This article is the third in a series of four where I share my findings on baselining, monitoring, stress testing and performance tuning. It builds on the foundations of my previous articles on baselining and monitoring.
Having a monitoring system in place is an important step in making you feel comfortable with what goes on in your production system. But what about that new release that is in the pipeline to be deployed in 2 weeks? Your monitoring system will only tell you what went wrong after it is too late. Of course the end user has tested this new release already, and he or she is convinced that it is exactly what they need, and that they need it urgently. But what if this “miracle” release —which developers are probably still developing — has some hidden features like table scans, (dead)locking issues and more of these fun side effects? Can you predict how this new release will behave in a production environment after being deployed? If you can, please teach me, because I can’t.
I believe the only way you can minimize performance issues (because you’ll never succeed in avoiding them completely) is to test the new release in a “production alike” environment. That’s why we need to organize stress tests.
The question is how to generate a comparable amount of load on your system. Of course, you can mobilize everyone in your company to start simulating a user for a certain period of time. But what if your manager is not keen on this idea (and he probably isn’t)? What if you need to perform identical test scenarios because your first results were not perfect (what are the chances they are?). In other words, you need an automated tool to simulate a variable number of users.
In the ideal world, a stress test scenario should test your entire application architecture covering all business processes. Not only is your database subject to this test but also your network, all external systems and of course your application servers. This implies that your automated tests process should simulate a variable number of users on production-identical hardware, conforming to business specifications.
But, this “full option” stress test environment has a price label attached to it. Not only the investment in the identical hardware needed but also especially the investment in time and knowledge needed to setup these test procedures can become quite costly. Your business will want to see hard figures before they will agree to invest the money. How to define a business plan to justify these costs is far beyond the scope of this article but the following points of interest should certainly be in it.
- How business critical is your application? How much money will your company loose if your application has limited or no availability?
- What are the costs of additional hardware? Can this hardware be shared with other applications?
- What are the costs of a third party tool that can simulate virtual users?
- How many man-days will have to be spent on setup and maintenance of the environment?
If you cannot convince your business of the need of a full option stress test scenario, there is still plan B:
- Only the database will be stress tested.
- No third party tool required.
This is not ideal but focusing on the database for a stress test scenario is not such a bad idea.

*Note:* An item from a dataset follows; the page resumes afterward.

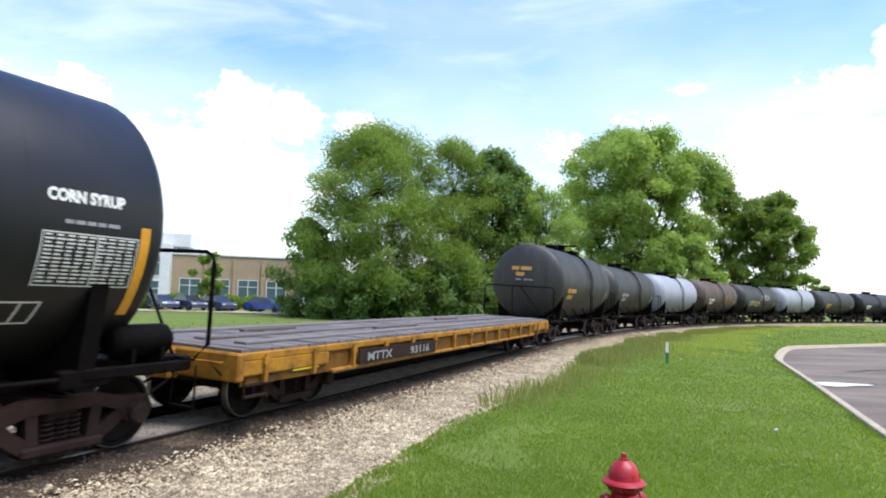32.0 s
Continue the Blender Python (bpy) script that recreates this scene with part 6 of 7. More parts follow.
def cloud_of_stones(name, label, count, pick, mat_, smin, smax, seed):
    """Many small angular stones in one mesh."""
    rnd = np.random.default_rng(seed)
    base = np.array([(1, 0, 0), (-1, 0, 0), (0, 1, 0), (0, -1, 0), (0, 0, 1), (0, 0, -1)], float)
    tri = np.array([(0, 2, 4), (2, 1, 4), (1, 3, 4), (3, 0, 4), (2, 0, 5), (1, 2, 5), (3, 1, 5), (0, 3, 5)])
    pos = pick(rnd, count)
    n = len(pos)
    size = rnd.uniform(smin, smax, (n, 1, 1)) * (0.6 + 0.8 * rnd.random((n, 1, 1)) ** 2)
    sh = base[None] * (0.65 + 0.7 * rnd.random((n, 6, 1))) * np.array([1.2, 0.9, 0.6])[None, None]
    a = rnd.uniform(0, 6.28, n)
    ca, sa_ = np.cos(a)[:, None], np.sin(a)[:, None]
    x = sh[:, :, 0] * ca - sh[:, :, 1] * sa_
    y = sh[:, :, 0] * sa_ + sh[:, :, 1] * ca
    tilt = rnd.uniform(-0.6, 0.6, (n, 1))
    z = sh[:, :, 2] + x * tilt
    v = np.stack([x, y, z], 2) * size + pos[:, None, :]
    f = (tri[None] + 6 * np.arange(n)[:, None, None]).reshape(-1, 3)
    me = bpy.data.meshes.new(name)
    me.from_pydata(v.reshape(-1, 3).tolist(), [], f.tolist())
    me.materials.append(mat_)
    tagged(new(name, me), label, "gravel", kind="stuff")


def bed_z(o):
    return float(np.interp(o, (-10.0, -6.0, -2.8, -1.7, -1.0, -0.66, -0.4, 0, 0.66, 1.0, 1.38, 1.6, 2.3, 3.0, 3.6), (-0.36, -0.32, -0.26, -0.16, -0.10, -0.135, -0.065, -0.03, -0.035, -0.075, -0.10, -0.13, -0.185, -0.21, -0.25)))


def bed_noise(x, y):
    return noise.noise((x * 1.3, y * 1.3, 0)) * 0.035 + noise.noise((x * 4, y * 4, 5)) * 0.015


def spread(s0, s1, o0, o1, power=1.6, ramp=0.0):
    """Places along the bed; over the first ramp metres of its width they come in gradually."""
    def pick(rnd, count):
        out = []
        for u, v, k in zip(rnd.random(count), rnd.random(count), rnd.random(count)):
            s = s0 + (s1 - s0) * u ** power
            o = o0 + (o1 - o0) * v
            if ramp and k > abs(o - o0) / ramp:
                continue
            o = stretch_to_edge(o, s)
            x, y, _ = on_track(s, o)
            out.append((x, y, bed_z(o) + 0.006 - dip(o, s) + bed_noise(x, y) * (0.5 if abs(o) < 0.9 else 1.0)))
        return np.array(out)
    return pick


def stones():
    cloud_of_stones("gravel_pieces", "loose pale limestone pieces along the track", 118000, spread(-3, 42, 1.30, 3.66, 1.8, 1.0), M["stone"], 0.013, 0.032, 1)
    cloud_of_stones("gravel_pieces", "pale limestone pieces on the far side of the track", 14000, spread(-2, 36, -9.6, -1.25), M["stone"], 0.02, 0.045, 2)
    cloud_of_stones("ballast_pieces", "oil-stained brown ballast beside the rail", 30000, spread(-3, 40, 2.7, 0.80, 1.6, 1.0), M["oily_stone"], 0.010, 0.023, 4)
    cloud_of_stones("stone_chips", "grey stone chips between the rails", 16000, spread(-3, 34, -0.68, 0.68), M["fine_stone"], 0.010, 0.024, 3)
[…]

Your database plays a very important role when it comes to scalability requirements. Where a number of scale out solutions exist for your application farm (add an extra node to the farm and the load gets balanced automatically), scale out is seldom an option for your database, so you need to get it right from the start.
This is what I like to call plan B and this is what this article will cover. I’ll provide a self-made solution that, with its limitations, can give you a good indication of how your database will react, before it goes into production.
Also in this article, I won’t describe fancy third party tools but I’ll concentrate on Microsoft out-of-the-box tools like SQLIO coupled with a few lines of C#.
This document is applicable to SQL 2000 as well as SQL 2005 unless otherwise specified.
Step 1: Define Your Business Specifications
Before I start covering all the technical processes, I want to stress the importance of well-defined business specifications. Your business, although often the source of all evil, remains your customer who knows best what the requirements are of the product you are building.
You need to get reliable answers to questions like:
- What are your most critical business processes and how often are they processed (e.g. number of sales activities per day, number of client requests per day, etc.)
- What is regarded (required) as acceptable response times from the online application? How about reports?
- How much data must be kept available on the live database (over 1 month, 1 year, 5 years?). Can data be archived? How and when?
- How many concurrent application users are expected?
- Are there periods of more than average usage? (E.g. Daily between 9:00 A.M. and 10:00 A.M. /yearly ’round about Christmas.) What business processes will be impacted the most?
- How much data latency is acceptable for reports?
For a number of these questions, the service level agreement (SLA) you defined with your customer can be consulted. If there is still no SLA, this is the time to start making one.